Sonraki Keşifler ve İsimlendirme

Kolomb'dan sonra Amerigo Vespucci gibi kaşifler, bu toprakların yeni bir kıta olduğunu fark ettiler. İtalyan haritacı Martin Waldseemüller, 1507'de yayınladığı bir haritada, bu yeni kıtaya Amerigo Vespucci'nin adından esinlenerek "Amerika" ismini verdi. Bu isim zamanla tüm dünyaya yayıldı. Yani günümüzdeki "Amerika" adının kökeni, aslında kolomb'dan sonra gelen bir başka kaşife dayanıyor.
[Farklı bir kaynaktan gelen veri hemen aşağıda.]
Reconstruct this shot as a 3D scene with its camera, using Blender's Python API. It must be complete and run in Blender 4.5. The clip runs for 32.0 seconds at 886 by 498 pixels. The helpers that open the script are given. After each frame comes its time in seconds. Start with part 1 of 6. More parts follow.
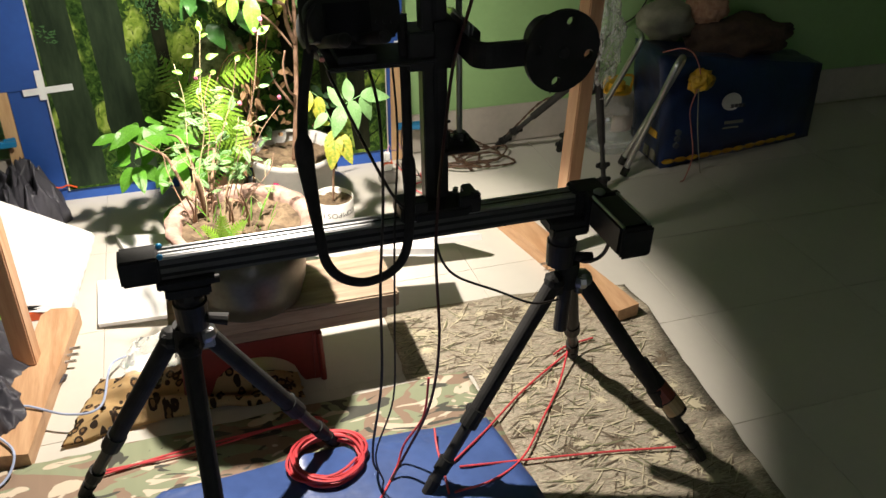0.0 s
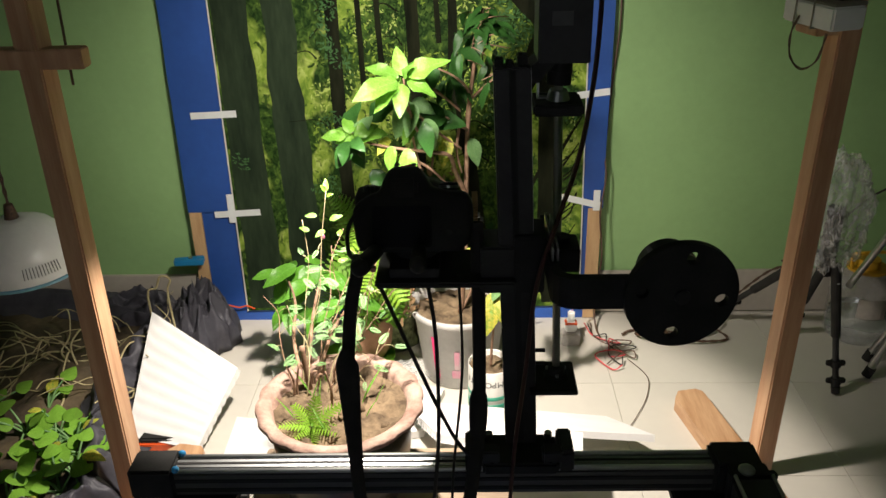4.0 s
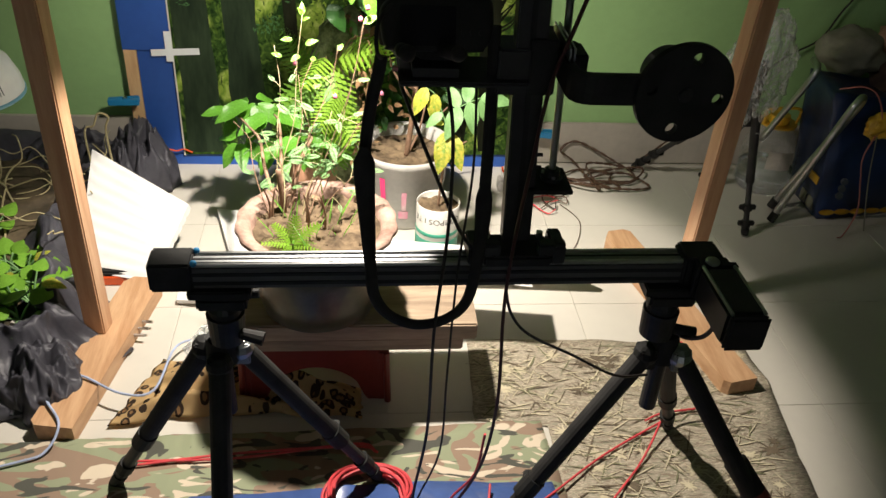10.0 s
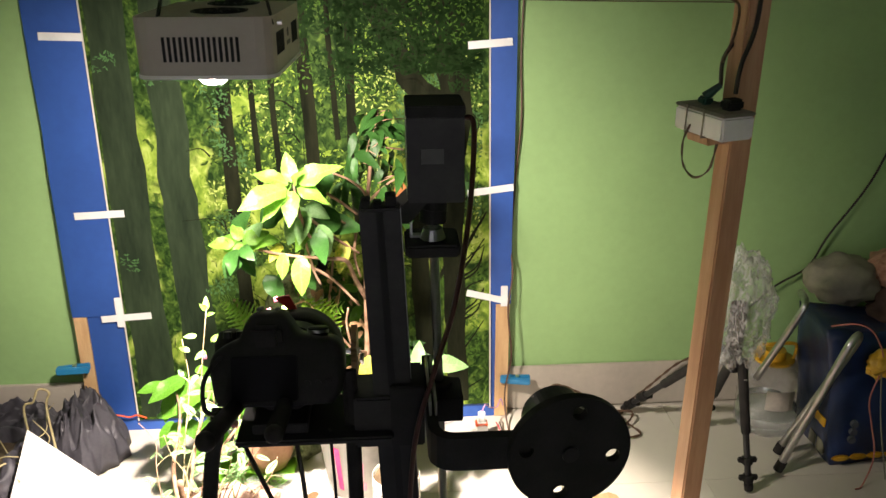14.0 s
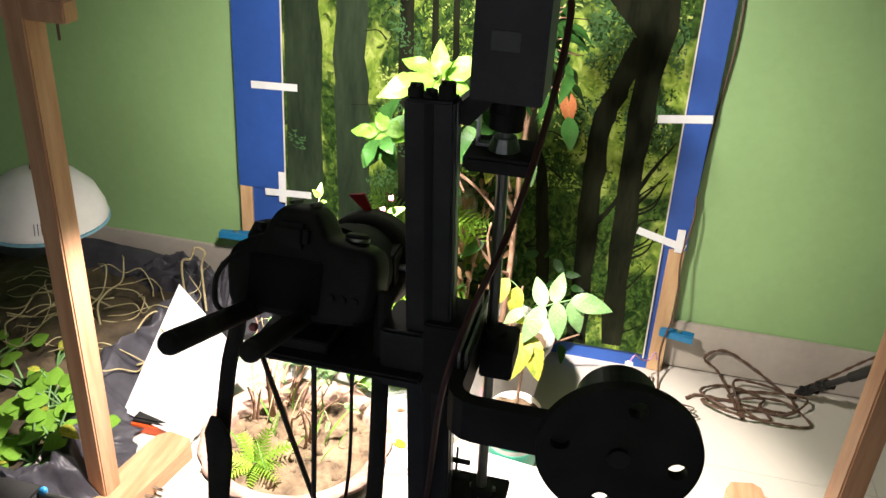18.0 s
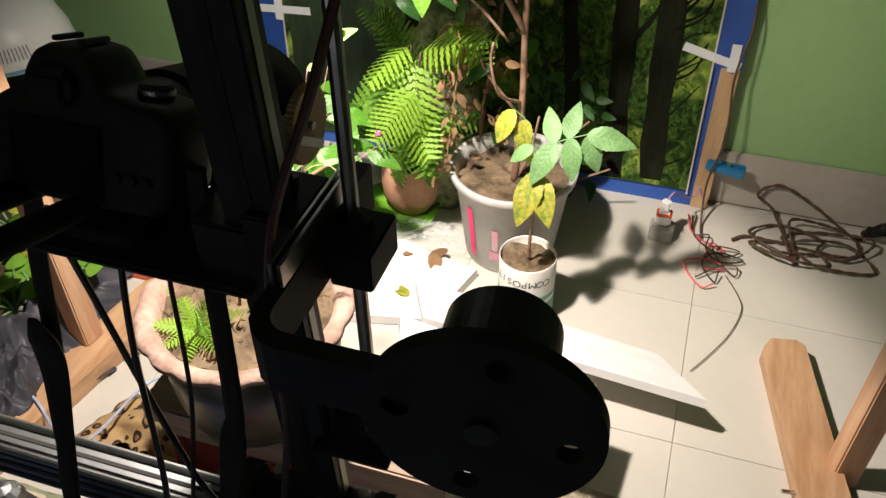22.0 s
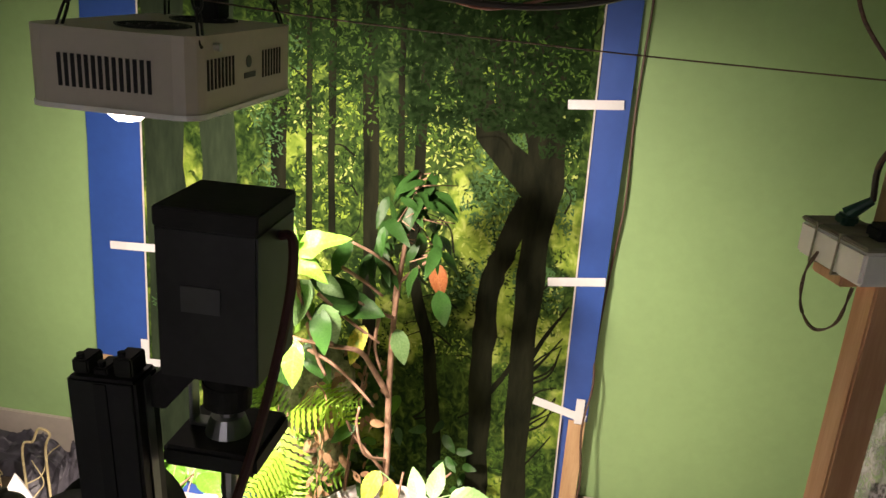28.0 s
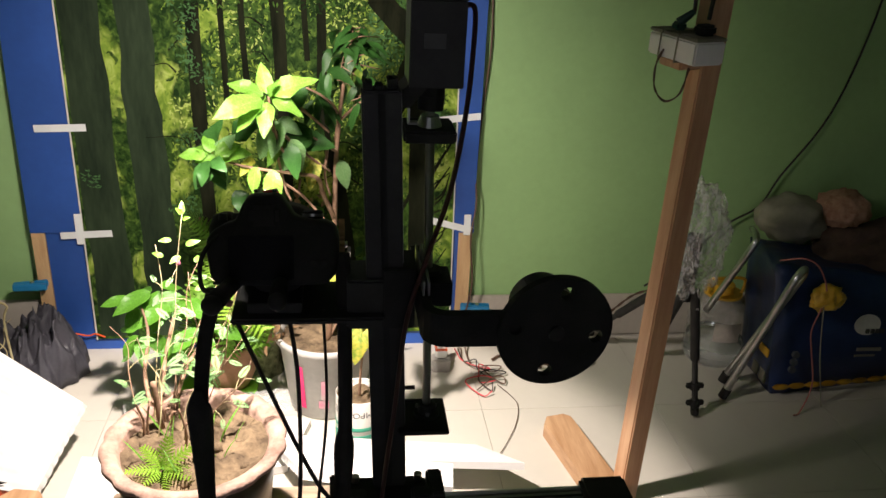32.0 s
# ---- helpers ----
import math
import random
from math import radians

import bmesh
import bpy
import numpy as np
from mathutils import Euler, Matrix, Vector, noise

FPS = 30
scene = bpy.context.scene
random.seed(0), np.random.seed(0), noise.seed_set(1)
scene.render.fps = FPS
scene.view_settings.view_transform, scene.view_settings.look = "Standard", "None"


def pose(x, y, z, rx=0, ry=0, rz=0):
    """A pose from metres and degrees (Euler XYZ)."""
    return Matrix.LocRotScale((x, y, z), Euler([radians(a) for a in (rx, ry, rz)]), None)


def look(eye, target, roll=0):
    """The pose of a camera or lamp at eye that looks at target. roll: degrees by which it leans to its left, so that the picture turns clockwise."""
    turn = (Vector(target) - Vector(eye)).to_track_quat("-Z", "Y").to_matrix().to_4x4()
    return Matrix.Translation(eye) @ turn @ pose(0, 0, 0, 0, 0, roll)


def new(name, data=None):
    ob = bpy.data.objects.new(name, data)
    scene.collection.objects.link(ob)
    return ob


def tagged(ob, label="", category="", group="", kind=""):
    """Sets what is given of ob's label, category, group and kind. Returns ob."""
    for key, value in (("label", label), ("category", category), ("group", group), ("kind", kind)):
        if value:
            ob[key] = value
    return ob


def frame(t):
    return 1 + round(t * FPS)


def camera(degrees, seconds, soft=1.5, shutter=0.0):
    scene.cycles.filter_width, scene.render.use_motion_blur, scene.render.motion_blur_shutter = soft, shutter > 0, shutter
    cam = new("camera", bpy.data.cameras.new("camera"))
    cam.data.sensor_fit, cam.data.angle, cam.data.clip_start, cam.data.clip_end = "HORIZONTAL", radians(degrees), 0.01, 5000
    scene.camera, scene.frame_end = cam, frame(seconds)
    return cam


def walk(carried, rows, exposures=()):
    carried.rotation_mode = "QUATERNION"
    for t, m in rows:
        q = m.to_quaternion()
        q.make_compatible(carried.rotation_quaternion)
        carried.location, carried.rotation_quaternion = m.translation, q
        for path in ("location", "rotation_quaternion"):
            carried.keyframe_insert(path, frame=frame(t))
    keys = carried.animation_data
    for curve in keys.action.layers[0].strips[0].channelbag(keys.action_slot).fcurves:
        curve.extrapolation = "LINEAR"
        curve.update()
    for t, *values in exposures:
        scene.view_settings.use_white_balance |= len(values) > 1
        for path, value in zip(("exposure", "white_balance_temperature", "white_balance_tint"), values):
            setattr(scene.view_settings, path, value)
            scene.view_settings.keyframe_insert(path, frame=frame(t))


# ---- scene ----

Bu da işlerin ne kadar katmanlı olduğunu gösteriyor.

Özetle, Amerika'yı ilk kim keşfetti sorusunun tek bir cevabı yok. Eğer "Amerikalı yerli halklar" dersen, binlerce yıllık bir tarihi konuşuruz. Eğer "Avrupalılardan ilk kim" dersen, Vikingleri ve Leif Erikson'u hatırlamalıyız. Eğer "Avrupa ile sürekli bir bağ kuran ve kıtanın dünyaya tanıtılmasını sağlayan kim" dersen, Kristof Kolomb öne çıkar. Ama her zaman unutmamalısın ki, bu toprakların ilk sakinleri hep yerli halklardı.